On our third day we all woke with sore arms and backs from battling the previous days’ pelagics, so we decided to start our day close to Isla Parida in search of exotic roosterfish. After loading the livewell in a matter of minutes, we were only a stones throw from the lodge before we deployed our first frisky blue runner. Soon after we were tight with the first Pez Gallo of the day. Only an hour later and our release numbers were quite impressive – four 20 to 30-pound roosters with a trophy breaking free at boatside. The next couple of days provided more of the same action. We caught some amazing trophies, enjoyed delicious, authentic table fare, and were in the company of great friends. What more could you ask for in the land of paradise.
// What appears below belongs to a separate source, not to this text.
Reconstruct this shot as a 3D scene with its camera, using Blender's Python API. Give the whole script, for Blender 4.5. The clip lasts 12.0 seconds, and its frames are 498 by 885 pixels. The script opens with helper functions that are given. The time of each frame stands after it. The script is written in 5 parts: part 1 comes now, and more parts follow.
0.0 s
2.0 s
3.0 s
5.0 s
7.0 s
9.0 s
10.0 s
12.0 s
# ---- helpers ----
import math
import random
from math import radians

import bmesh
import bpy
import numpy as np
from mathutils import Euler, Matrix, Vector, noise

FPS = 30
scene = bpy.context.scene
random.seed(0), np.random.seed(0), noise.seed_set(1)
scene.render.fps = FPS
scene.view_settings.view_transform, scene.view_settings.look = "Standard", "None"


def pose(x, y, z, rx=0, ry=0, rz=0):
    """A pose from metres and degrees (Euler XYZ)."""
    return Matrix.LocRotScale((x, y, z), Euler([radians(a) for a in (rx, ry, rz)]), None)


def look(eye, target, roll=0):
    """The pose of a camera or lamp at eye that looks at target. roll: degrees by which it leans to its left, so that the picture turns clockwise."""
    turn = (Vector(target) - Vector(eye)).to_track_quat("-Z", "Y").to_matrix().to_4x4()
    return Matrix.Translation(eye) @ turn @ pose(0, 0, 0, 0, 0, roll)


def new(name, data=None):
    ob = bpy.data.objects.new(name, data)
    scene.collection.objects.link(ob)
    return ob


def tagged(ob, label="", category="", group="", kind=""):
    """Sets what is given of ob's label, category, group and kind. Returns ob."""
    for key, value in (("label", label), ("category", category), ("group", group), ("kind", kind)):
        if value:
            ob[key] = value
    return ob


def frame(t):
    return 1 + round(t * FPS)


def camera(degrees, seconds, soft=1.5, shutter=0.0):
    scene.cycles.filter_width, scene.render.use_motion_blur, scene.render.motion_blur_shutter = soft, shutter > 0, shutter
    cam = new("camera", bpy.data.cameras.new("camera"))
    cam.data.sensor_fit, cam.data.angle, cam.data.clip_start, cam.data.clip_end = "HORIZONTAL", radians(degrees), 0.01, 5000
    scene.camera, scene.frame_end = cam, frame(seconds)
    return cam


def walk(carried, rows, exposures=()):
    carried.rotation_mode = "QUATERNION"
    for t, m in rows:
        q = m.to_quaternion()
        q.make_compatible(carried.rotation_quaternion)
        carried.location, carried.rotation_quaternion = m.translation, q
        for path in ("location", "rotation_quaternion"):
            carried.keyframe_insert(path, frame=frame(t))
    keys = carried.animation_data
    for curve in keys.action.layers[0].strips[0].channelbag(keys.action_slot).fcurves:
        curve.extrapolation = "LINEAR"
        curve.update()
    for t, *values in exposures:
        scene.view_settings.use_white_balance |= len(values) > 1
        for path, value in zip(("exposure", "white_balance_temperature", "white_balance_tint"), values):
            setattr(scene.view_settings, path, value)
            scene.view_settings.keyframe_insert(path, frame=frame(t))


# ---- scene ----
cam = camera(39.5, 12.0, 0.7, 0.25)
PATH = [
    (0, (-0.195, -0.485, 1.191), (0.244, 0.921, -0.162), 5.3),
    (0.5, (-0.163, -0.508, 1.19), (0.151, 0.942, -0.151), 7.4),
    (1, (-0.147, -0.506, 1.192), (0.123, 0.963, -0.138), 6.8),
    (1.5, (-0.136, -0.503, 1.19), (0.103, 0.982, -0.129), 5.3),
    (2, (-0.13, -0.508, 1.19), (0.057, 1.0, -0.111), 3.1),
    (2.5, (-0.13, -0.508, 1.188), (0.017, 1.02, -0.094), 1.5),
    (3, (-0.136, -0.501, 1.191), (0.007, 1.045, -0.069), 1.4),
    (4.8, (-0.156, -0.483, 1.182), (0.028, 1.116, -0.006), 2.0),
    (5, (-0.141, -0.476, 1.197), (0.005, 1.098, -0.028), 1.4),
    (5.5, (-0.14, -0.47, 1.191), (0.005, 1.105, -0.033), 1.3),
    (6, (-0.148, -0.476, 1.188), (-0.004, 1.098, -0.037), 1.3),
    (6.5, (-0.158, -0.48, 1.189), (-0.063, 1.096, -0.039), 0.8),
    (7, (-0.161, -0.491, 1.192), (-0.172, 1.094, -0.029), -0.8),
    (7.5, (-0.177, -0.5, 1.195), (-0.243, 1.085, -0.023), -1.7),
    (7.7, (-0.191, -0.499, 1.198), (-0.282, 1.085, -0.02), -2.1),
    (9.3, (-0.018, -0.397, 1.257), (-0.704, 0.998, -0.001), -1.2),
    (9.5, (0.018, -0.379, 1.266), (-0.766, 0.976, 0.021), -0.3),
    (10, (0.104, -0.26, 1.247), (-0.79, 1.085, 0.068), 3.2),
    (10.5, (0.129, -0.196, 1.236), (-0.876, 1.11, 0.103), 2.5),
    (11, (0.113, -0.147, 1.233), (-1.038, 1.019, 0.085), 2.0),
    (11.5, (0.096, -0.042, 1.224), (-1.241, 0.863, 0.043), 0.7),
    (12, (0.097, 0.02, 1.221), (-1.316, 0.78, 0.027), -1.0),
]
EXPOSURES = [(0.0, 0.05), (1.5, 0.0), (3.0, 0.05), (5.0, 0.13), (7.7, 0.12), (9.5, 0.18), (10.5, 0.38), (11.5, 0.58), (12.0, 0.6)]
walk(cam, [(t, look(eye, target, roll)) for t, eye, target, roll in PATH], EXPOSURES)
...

Notes of Interest About Panama

  • Official Name: Republic of Panama
  • Area: 30,193 sq. mi.
  • Capital: Panama City
  • Population: 3,310,000 (2008 Census)
  • Government: Constitutional Democracy
  • Weather: Panama has two distinct seasons – The dry season which stretches from January through April and the wet season from May through December.
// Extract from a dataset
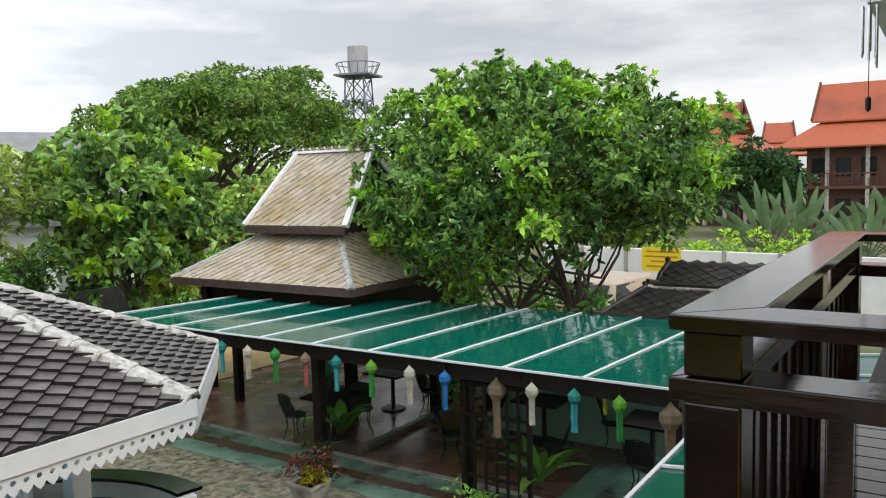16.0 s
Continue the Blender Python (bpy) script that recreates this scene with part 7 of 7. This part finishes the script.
for i, (x, y, h) in enumerate(((4.9, 21.5, 6.2), (6.4, 24.0, 7.5), (3.9, 26, 7.0))):
    ob = thing("coconut_palm", "tall palm with hanging fronds behind the house", "palm", (x, y, 0))
    rng = np.random.default_rng(140 + i)
    part("trunk", tube(bmesh.new(), [(0, 0, 0), (0.1, 0, h * 0.5), (0.15, 0, h)], 0.12, 0.08, 9), PALEBARK, ob, smooth=True)
    V, F = [], []
    for k in range(16):
        frond(V, F, (0.15, 0, h), k * 2.4, rng.uniform(1.6, 2.3), rng.uniform(0.3, 1.2), rng, 0.5, 24, 0.06, 0.85)
    part("fronds", (V, [], F), LEAF_RAIN, ob)
IVY = bpy.data.materials["leaf_dark_green"]
for i, (x, y, w, h) in enumerate(((9.0, 21.5, 2.4, 2.6), (12.5, 22.0, 2.6, 2.9), (16.0, 21.0, 2.6, 2.7), (19.5, 20.0, 2.8, 2.6), (6.2, 21.0, 1.8, 2.4), (22.5, 18.5, 2.4, 2.6))):
    bush("ivy_hedge", (x, y - 0.3, 0), (w, 0.8, h * 1.15), 4200, (0.20, 0.12), LEAF_SHADE if i % 2 else LEAF_HEDGE, "tall dense hedge overgrown with ivy", 150 + i)
solo("yard_fence", boxes((4.5, 20.2, -0.05, 24.0, 20.3, 1.5)), mat("black_green_fence", (0.035, 0.042, 0.04), (0.02, 0.025, 0.024), 0.6, 6, bump=0.3), "dark grey boarded yard fence", "fence", kind="structure")
for i, (x, y, s, h, m_) in enumerate(((27, 27, 4, 4.2, LEAF_RAIN), (23, 24, 3, 3.6, LEAF_TREE), (15, 28, 4, 5.5, LEAF_TREE), (9, 30, 4, 5.5, LEAF_RAIN), (20, 32, 5, 5.0, LEAF_DARK), (33, 20, 4, 4.0, LEAF_RAIN), (36, 13, 3.0, 3.2, LEAF_RAIN), (2, 30, 4, 5.5, LEAF_DARK), (34, 16, 3, 3.5, LEAF_DARK), (43, 14, 5, 4.6, LEAF_DARK), (56, 12.6, 4.5, 6.0, LEAF_DARK), (58, 10.8, 3.6, 5.0, LEAF_DARK))):
    tree("background_tree", (x, y, 0), h * 0.35, (0, 0, h * 0.68), (s * 0.75, s * 0.75, h * 0.42), 70, 40, (0.42, 0.24), m_, "dense green tree beyond the yard", BARK, 2, 160 + i, 0.7, 0.14, 0, 0.3, 0.8, 0.55)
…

  • Language: Spanish is the official language, but many Panamanians speak fluent English.
  • Currency: While the Panamanian Balboa is recognized as the currency, U.S. dollars are the official tender.
  • Panama’s history has been largely influenced by its strategic location between the Caribbean Sea and Pacific Ocean. As an essential transit point for gold and silver headed for Spain, the waters surrounding Panama were a pirate’s match made in heaven. While bootlegging pirates flocked to Panama for precious gems and metals, today’s modern day swashbucklers flock to Panama for the incredible angling action. The species of game fish are just as varied as the areas they can be found. Blue and black marlin, sailfish, yellowfin and skipjack tuna, dolphin, roosterfish, bluefin trevally, corvina, cubera and dogtooth snapper are just a few of the available species ready to stretch your string.